**What this task involves:**
Find each line containing the string "noise". Copy it.

— begin —

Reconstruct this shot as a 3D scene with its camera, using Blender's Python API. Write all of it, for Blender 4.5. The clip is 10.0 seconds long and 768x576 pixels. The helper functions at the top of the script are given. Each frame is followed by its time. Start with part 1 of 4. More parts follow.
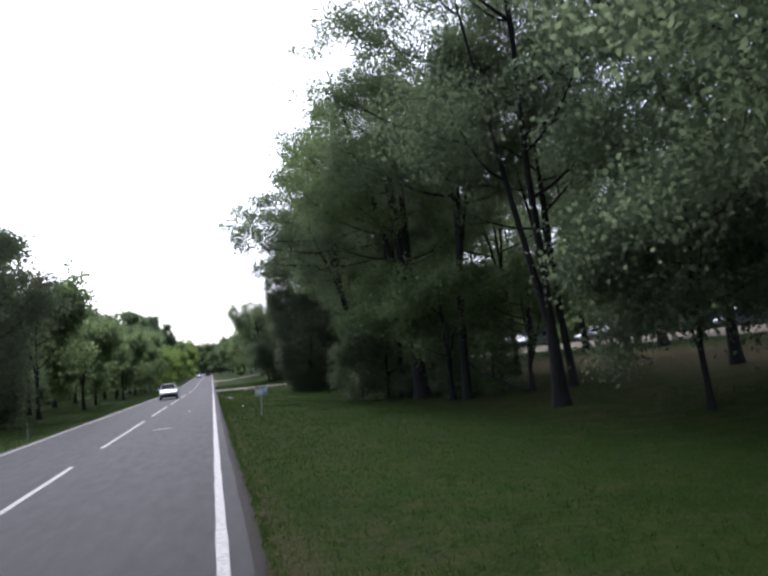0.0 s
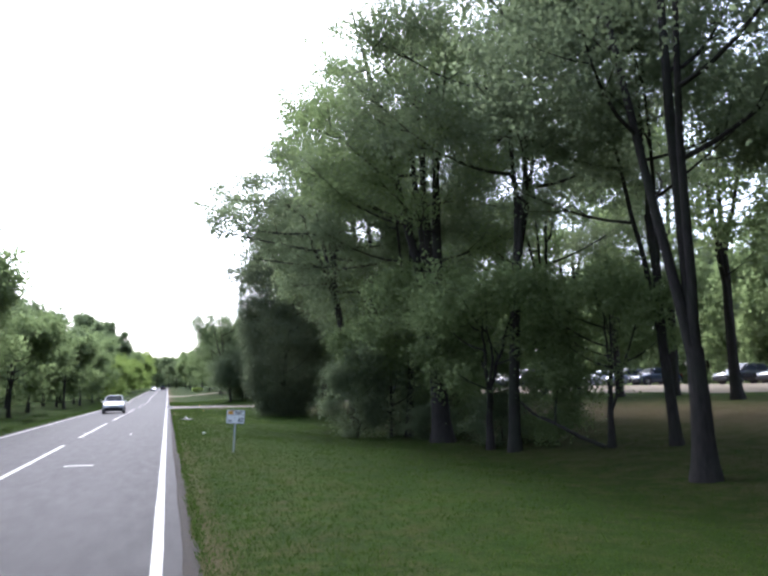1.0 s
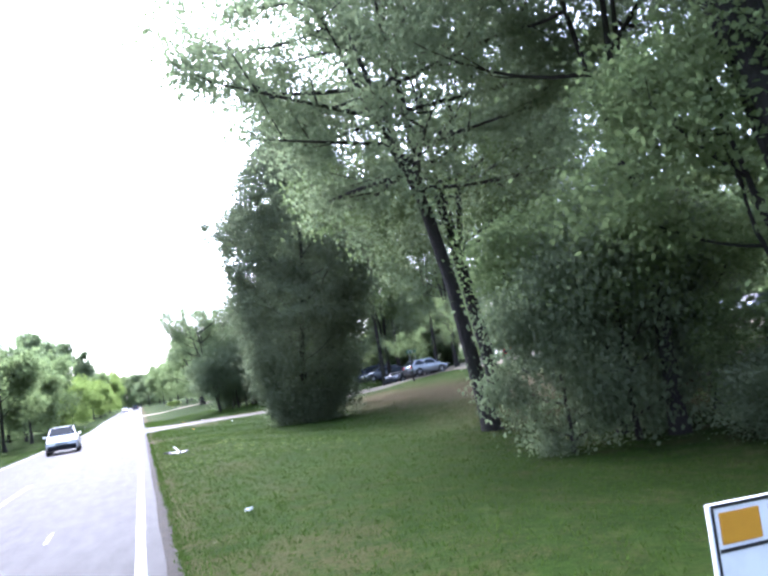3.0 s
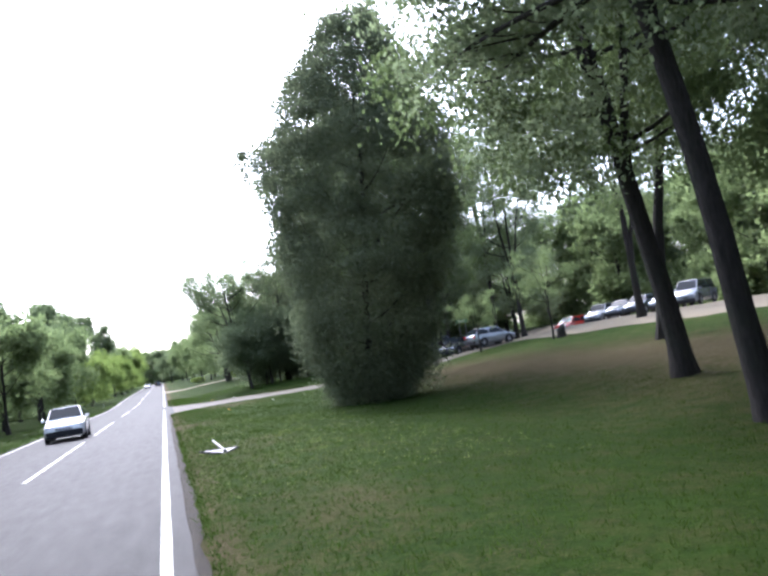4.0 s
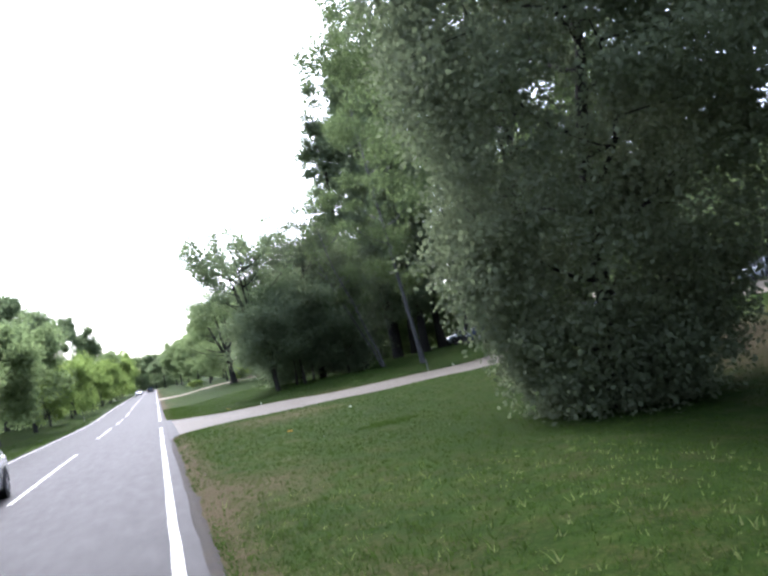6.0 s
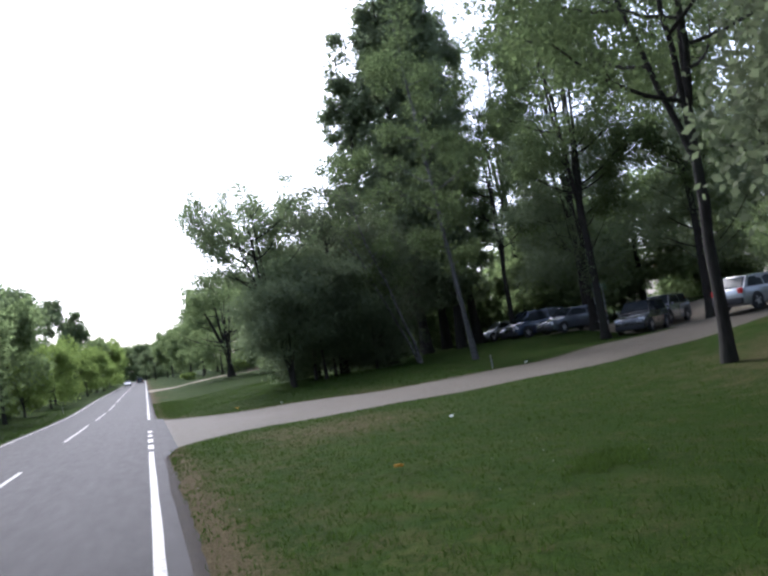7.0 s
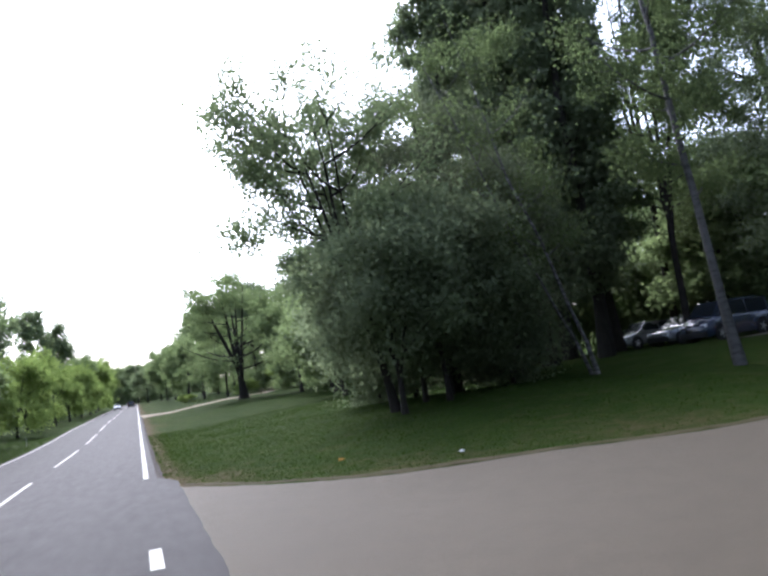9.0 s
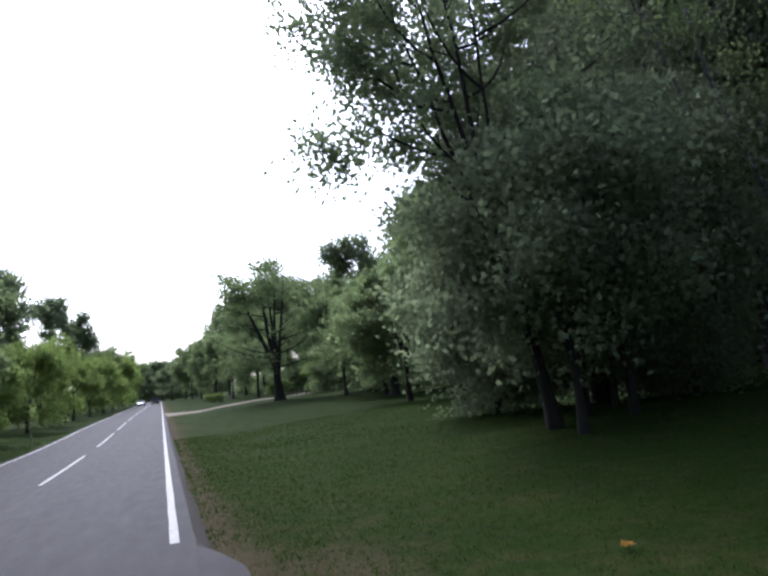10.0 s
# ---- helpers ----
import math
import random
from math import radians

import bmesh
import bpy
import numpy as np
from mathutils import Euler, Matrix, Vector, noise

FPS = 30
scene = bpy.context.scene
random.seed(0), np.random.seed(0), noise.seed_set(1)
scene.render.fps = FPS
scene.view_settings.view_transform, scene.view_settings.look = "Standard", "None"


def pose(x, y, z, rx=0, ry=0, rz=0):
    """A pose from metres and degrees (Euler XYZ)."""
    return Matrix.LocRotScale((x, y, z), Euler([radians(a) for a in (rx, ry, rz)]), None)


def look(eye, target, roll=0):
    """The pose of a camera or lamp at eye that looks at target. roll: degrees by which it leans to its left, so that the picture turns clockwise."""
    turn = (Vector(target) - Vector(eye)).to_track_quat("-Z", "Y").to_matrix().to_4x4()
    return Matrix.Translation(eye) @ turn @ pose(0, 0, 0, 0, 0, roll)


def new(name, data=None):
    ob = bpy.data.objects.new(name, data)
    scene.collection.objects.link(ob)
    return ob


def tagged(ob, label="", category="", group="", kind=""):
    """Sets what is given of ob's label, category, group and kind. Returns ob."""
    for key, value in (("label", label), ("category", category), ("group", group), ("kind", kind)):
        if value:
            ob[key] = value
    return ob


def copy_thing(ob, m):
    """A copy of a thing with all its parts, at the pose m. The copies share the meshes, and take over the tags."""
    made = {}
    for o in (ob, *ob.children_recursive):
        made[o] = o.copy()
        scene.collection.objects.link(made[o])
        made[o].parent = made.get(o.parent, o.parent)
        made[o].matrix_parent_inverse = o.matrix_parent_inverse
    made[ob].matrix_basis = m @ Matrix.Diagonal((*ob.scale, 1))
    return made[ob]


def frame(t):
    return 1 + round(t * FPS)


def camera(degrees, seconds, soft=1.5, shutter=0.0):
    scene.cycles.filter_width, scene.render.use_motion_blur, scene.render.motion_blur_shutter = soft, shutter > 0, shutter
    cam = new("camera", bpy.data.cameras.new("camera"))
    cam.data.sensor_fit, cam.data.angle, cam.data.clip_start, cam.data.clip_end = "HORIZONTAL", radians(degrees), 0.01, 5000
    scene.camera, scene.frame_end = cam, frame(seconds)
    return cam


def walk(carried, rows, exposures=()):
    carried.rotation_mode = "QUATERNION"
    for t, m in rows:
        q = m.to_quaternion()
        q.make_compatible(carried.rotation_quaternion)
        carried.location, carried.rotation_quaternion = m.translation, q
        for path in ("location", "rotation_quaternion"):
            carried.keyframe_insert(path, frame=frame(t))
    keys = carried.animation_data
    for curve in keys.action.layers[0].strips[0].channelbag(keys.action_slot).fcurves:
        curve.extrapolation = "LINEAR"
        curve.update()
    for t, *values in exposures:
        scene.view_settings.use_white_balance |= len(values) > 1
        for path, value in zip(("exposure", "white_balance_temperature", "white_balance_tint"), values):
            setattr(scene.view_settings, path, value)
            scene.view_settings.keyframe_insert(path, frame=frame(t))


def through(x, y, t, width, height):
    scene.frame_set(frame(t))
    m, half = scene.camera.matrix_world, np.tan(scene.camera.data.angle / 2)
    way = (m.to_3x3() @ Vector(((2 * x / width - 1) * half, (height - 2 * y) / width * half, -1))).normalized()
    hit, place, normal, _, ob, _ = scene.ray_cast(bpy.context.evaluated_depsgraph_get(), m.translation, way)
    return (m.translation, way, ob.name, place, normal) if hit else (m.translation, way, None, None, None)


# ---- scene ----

— end —

**Reply to the exercise:**
from mathutils import Euler, Matrix, Vector, noise
random.seed(0), np.random.seed(0), noise.seed_set(1)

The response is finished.